The Student News Site of Quinnipiac University

The Quinnipiac Chronicle

The Student News Site of Quinnipiac University

The Quinnipiac Chronicle

    Broadway buffs have something to ‘Talk’ about

    Listening to a man scream at people over the radio for almost two hours has never been more enjoyable.

    Eric Bogosian’s “Talk Radio” is a comedy-drama starring Tony-award winner Liev Schreiber. In its first Broadway production at the Longacre Theatre in New York City, “Talk Radio,” based off the eighties hit movie, had the full theatre laughing throughout the entire show. Schreiber, who starred in the “Scream” trilogy, owned the stage, playing Barry Champlain, an obnoxiously blunt talk radio personality. The stage was set up just like a radio station, with Schreiber’s desk and mic at the center of the stage. Other cast members who remained on the stage throughout most of the performance included Champlain’s assistant, Linda MacArthur (Stephanie March); Stu Noonan (Michael Laurence), who connected Champlain to the callers; and Dan Woodruff (Peter Hermann), Champlain’s boss.
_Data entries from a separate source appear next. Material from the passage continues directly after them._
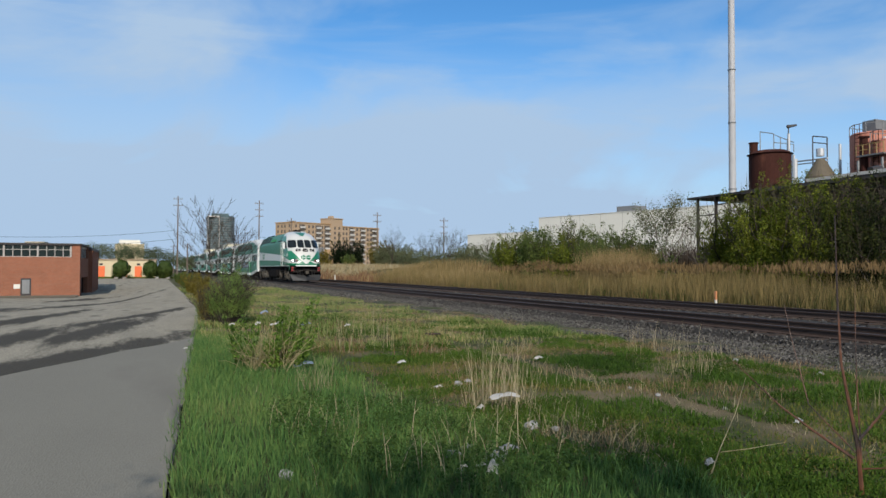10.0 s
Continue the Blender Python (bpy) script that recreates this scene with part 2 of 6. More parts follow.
def part(name, bm, material, parent, label="", bevel=0.0, smooth=False):
    """Links a bmesh, or a ready mesh, as one mesh object under a thing or a part."""
    if isinstance(bm, bmesh.types.BMesh):
        if bevel:
            bmesh.ops.bevel(bm, geom=bm.edges[:], offset=bevel, segments=2, affect="EDGES", profile=0.6)
        bmesh.ops.recalc_face_normals(bm, faces=bm.faces[:])
        me = bpy.data.meshes.new(name)
        bm.to_mesh(me)
        bm.free()
        if smooth:
            me.polygons.foreach_set("use_smooth", [True] * len(me.polygons))
    else:
        me = bm
    if material and not me.materials:
        me.materials.append(material)
    ob = new(name, me)
    ob.parent = parent
    if label:
        ob["label"] = label
    return ob


def thing(name, label, category, at=(0, 0, 0), group="", kind="", rz=0):
    ob = new(name)
    ob.empty_display_size = 0.2
    ob.matrix_world = pose(*at, 0, 0, rz)
    return tagged(ob, label, category, group, kind)


def box(bm, x0, x1, y0, y1, z0, z1):
    r = bmesh.ops.create_cube(bm, size=1)["verts"]
    bmesh.ops.scale(bm, vec=(x1 - x0, y1 - y0, z1 - z0), verts=r)
    bmesh.ops.translate(bm, vec=((x0 + x1) / 2, (y0 + y1) / 2, (z0 + z1) / 2), verts=r)
    return r


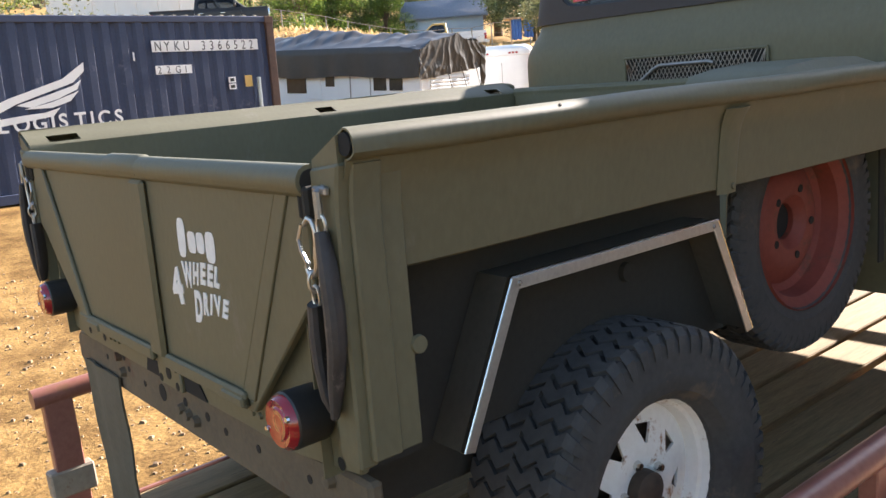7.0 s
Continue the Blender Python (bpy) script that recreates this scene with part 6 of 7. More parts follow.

    The play, directed by Robert Falls, represents a single broadcast of Champlain’s late-night talk radio show, based in 1987. Throughout the performance, Champlain chain-smokes and drinks glass after glass of whiskey and coffee. He is extra on edge and grumpy during this particular broadcast, because Woodruff, his manager, informed him at the beginning of the broadcast that his show was going to go national and no one mentioned it to him beforehand.

    Champlain receives several eccentric callers, including a man who insults him for being Jewish and claims he sent Champlain a bomb, a woman who is infatuated with garbage disposals and Kent (Sebastian Stan), a young man who is clearly on a mind-altering substance, and is invited by Champlain into the studio, then later kicked out for yelling at a caller. Before he is kicked out, however, Kent whips out a camera and snaps a picture in Champlain’s face, causing Champlain, and several audience members, to believe Kent was about to shoot him.

    Although many of the callers’ comments and stories they share over the air are funny and outrageous, the play’s underlying message never comes to the surface. It is clear that Champlain’s near-shooting experience disturbs him, and a little later in the show he portrays more emotions than just anger, but the message seems to get lost somewhere in the middle. Linda, who has feelings for Champlain, walks out of the studio after Champlain humiliates her over the air and Stu storms out a little while later after Champlain snaps at him for no good reason. Champlain proceeds to end his broadcast by telling all his listeners that they mean nothing to him and their lives would have no meaning if he was not in them. He begins to cry and remains silent for the last 45 seconds of his show, then says goodnight to his listeners. The ending music plays and the next radio personality enters, ending the show.

    Schreiber did get a standing ovation and the show did anything but disappoint its audience. However, although Champlain’s emotional ending was moving, it did not end the show on the climactic note that was expected.

    “Talk Radio” opens on Broadway March 11 at the Longacre Theatre in New York City.